His name is on statues, streets, state trails, city parks. He accepted the Presidential Medal of Freedom and sat for a magisterial biography, The Last Hero, by Howard Bryant, who recounted the heartbreaking indignities Aaron suffered early in his career. Aaron's self-respect in the face of such ignorance grew more profound with the passage of time, the loud echo of quiet dignity.

So his friends and family gathered in Washington, summoned by Billye, his wife of 40 years. The couple presides over the Hank Aaron Chasing the Dream Foundation, which has provided hundreds of grants to children who couldn't otherwise afford—for example—private training or musical instruments or sports equipment. Last Saturday, Foundation alumni played chamber music for the Aarons at a dinner at the Smithsonian's National Portrait Gallery, where Henry's friend, civil rights leader Andrew Young, said of Aaron, "He doesn't know he's important."

Herbert Aaron never moved out of the house he built. He doubled its size, plumbed and electrified it, and stayed there until his death in 1998, at 89. Henry's mother, Estella, died 10 years later, at 96. Last summer Aaron lost his friend Calvin Wardlaw, the Atlanta policeman who was his bodyguard and confidant when Henry received death threats during his pursuit of Babe Ruth's home run record. "There's just three of us now," Aaron said softly of his seven siblings. "My sister Alfredia and my brother James."
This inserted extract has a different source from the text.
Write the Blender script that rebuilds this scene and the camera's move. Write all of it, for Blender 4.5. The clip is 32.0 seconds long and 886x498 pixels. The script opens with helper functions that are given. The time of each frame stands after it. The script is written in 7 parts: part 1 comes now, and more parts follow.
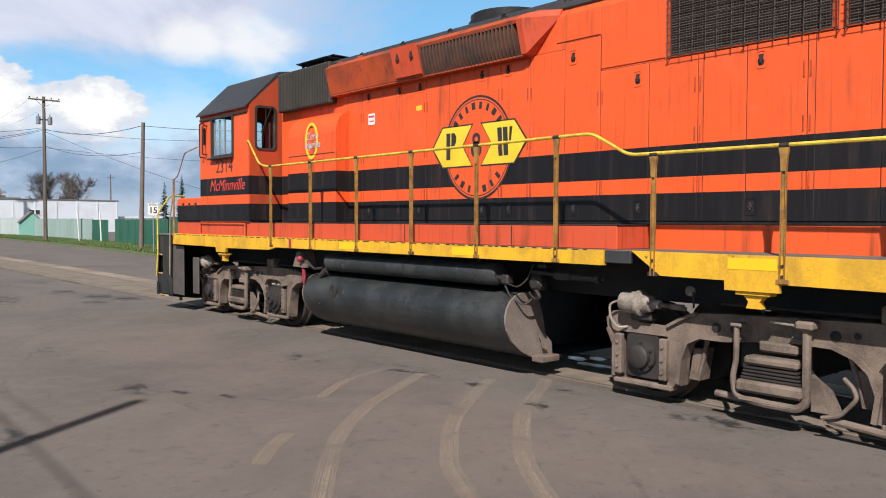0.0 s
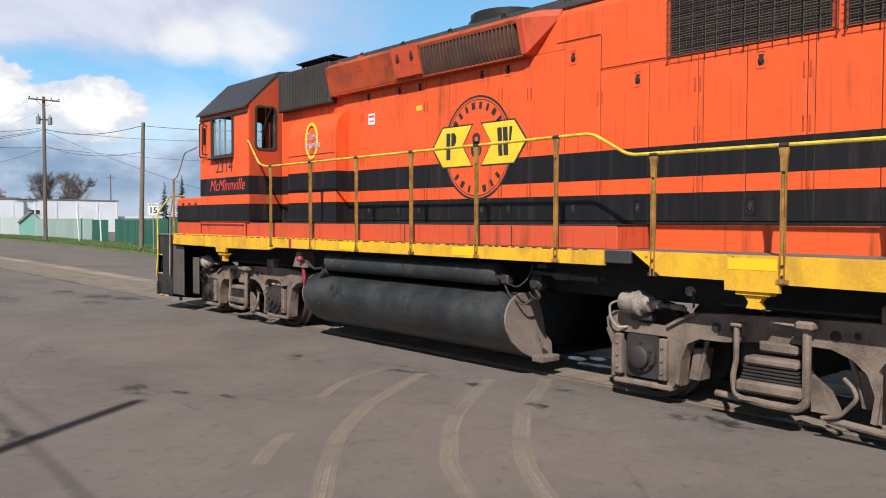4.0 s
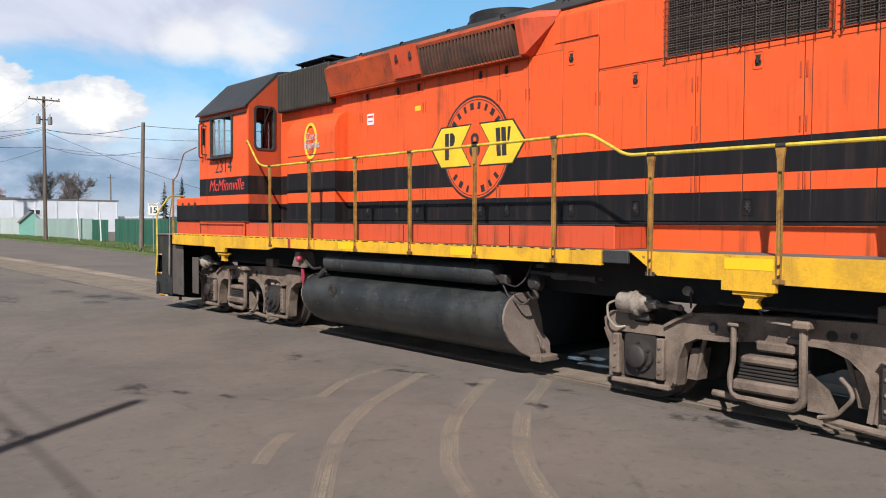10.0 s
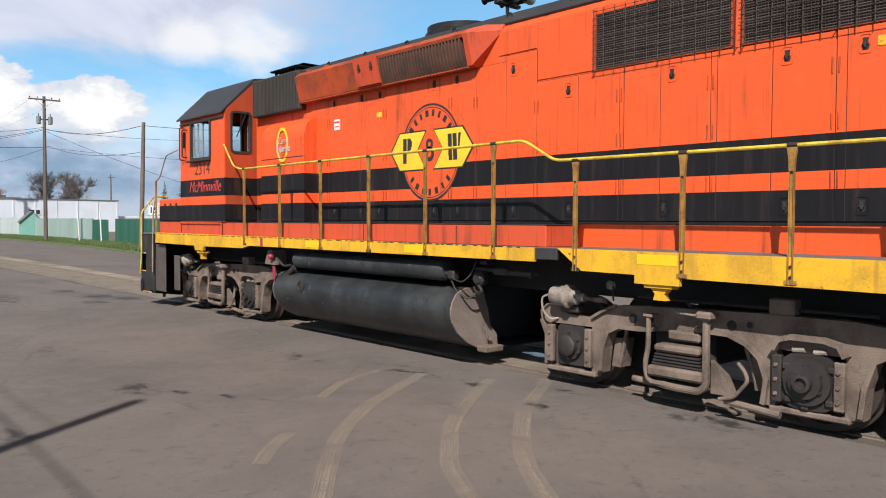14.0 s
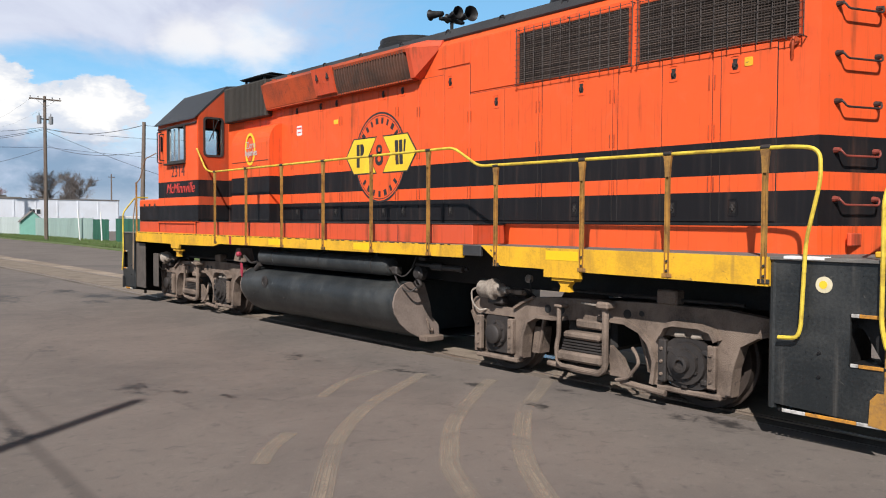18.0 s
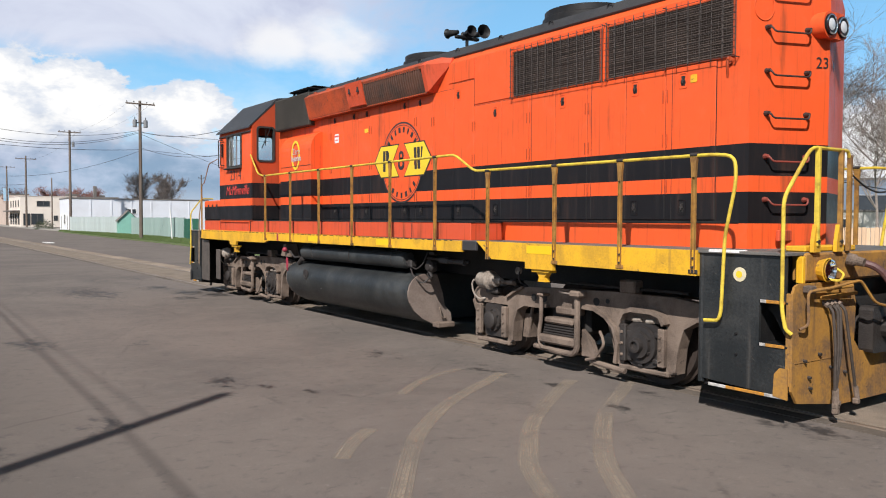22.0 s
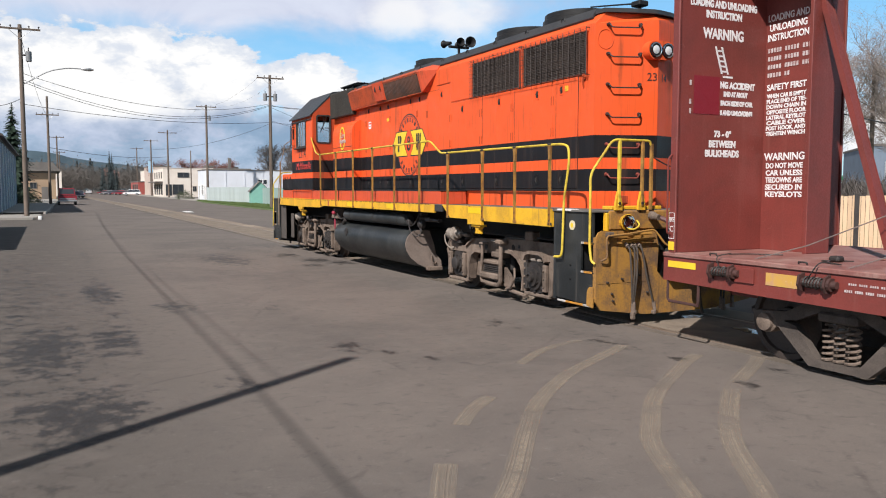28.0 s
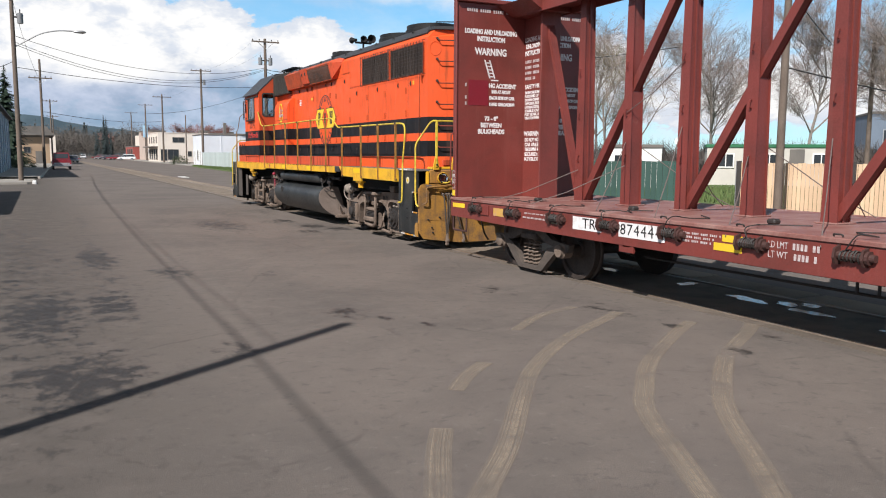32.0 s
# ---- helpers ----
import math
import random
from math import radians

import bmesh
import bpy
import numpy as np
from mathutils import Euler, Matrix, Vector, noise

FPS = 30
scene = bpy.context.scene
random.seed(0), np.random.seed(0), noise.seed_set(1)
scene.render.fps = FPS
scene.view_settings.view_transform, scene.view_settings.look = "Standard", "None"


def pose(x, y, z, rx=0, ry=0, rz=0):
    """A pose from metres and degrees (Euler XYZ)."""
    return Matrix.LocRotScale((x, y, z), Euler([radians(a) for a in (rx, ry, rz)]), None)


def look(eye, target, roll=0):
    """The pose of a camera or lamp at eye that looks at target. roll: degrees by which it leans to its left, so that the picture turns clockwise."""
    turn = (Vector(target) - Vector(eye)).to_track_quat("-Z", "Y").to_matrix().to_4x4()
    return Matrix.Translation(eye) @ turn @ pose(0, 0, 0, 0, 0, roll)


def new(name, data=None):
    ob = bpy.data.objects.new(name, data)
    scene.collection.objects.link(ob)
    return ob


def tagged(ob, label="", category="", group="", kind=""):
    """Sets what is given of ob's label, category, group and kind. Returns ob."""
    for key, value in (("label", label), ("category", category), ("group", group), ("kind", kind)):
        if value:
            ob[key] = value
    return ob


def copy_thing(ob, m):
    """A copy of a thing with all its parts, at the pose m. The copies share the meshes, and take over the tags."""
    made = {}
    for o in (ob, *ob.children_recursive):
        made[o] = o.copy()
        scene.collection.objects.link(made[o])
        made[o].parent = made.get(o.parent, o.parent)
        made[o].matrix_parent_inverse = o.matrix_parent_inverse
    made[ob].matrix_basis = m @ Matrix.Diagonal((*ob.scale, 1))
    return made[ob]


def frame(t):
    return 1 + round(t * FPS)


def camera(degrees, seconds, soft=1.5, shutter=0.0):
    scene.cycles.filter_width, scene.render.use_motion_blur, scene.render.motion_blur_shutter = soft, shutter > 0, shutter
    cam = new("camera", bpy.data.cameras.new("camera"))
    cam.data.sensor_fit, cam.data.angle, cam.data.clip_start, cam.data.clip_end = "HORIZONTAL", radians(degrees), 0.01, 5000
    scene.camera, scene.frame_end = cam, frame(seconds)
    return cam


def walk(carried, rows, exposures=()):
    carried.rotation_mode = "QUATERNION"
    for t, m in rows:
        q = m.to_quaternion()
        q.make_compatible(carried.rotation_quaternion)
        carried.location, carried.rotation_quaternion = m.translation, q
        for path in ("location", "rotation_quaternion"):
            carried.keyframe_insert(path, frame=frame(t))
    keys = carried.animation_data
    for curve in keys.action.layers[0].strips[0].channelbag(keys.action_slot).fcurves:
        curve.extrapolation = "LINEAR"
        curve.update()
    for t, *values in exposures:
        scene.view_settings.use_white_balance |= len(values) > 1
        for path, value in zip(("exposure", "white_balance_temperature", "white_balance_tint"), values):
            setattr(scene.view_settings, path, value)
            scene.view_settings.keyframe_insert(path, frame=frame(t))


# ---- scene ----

In 2008 the house in which Henry hid under the bed was trucked seven miles from Edwards Street and set down outside the Double A Mobile BayBears' ballpark—Hank Aaron Stadium—where it is now preserved as a museum, like the boyhood homes of Lincoln and Twain and Elvis. He is, as his friend of 56 years Bud Selig put it, "an American icon."

And so an oil painting of Aaron was dedicated in the National Portrait Gallery, sharing a hall with Mathew Brady's photographs of Civil War generals. As friends from Rachel Robinson to Reggie Jackson to Bob Uecker looked on, two treasures were joined—the Smithsonian and Henry Aaron, Institute and institution, twin repositories of our national memory—and the great man himself revealed the hard-won wisdom of his remarkable life: "My mother always taught us to do unto others as you would have them do unto you."

Hank Aaron's name is on statues and parks—Bud Selig calls him "an American icon." And yet, one friend says, "he doesn't know he's important."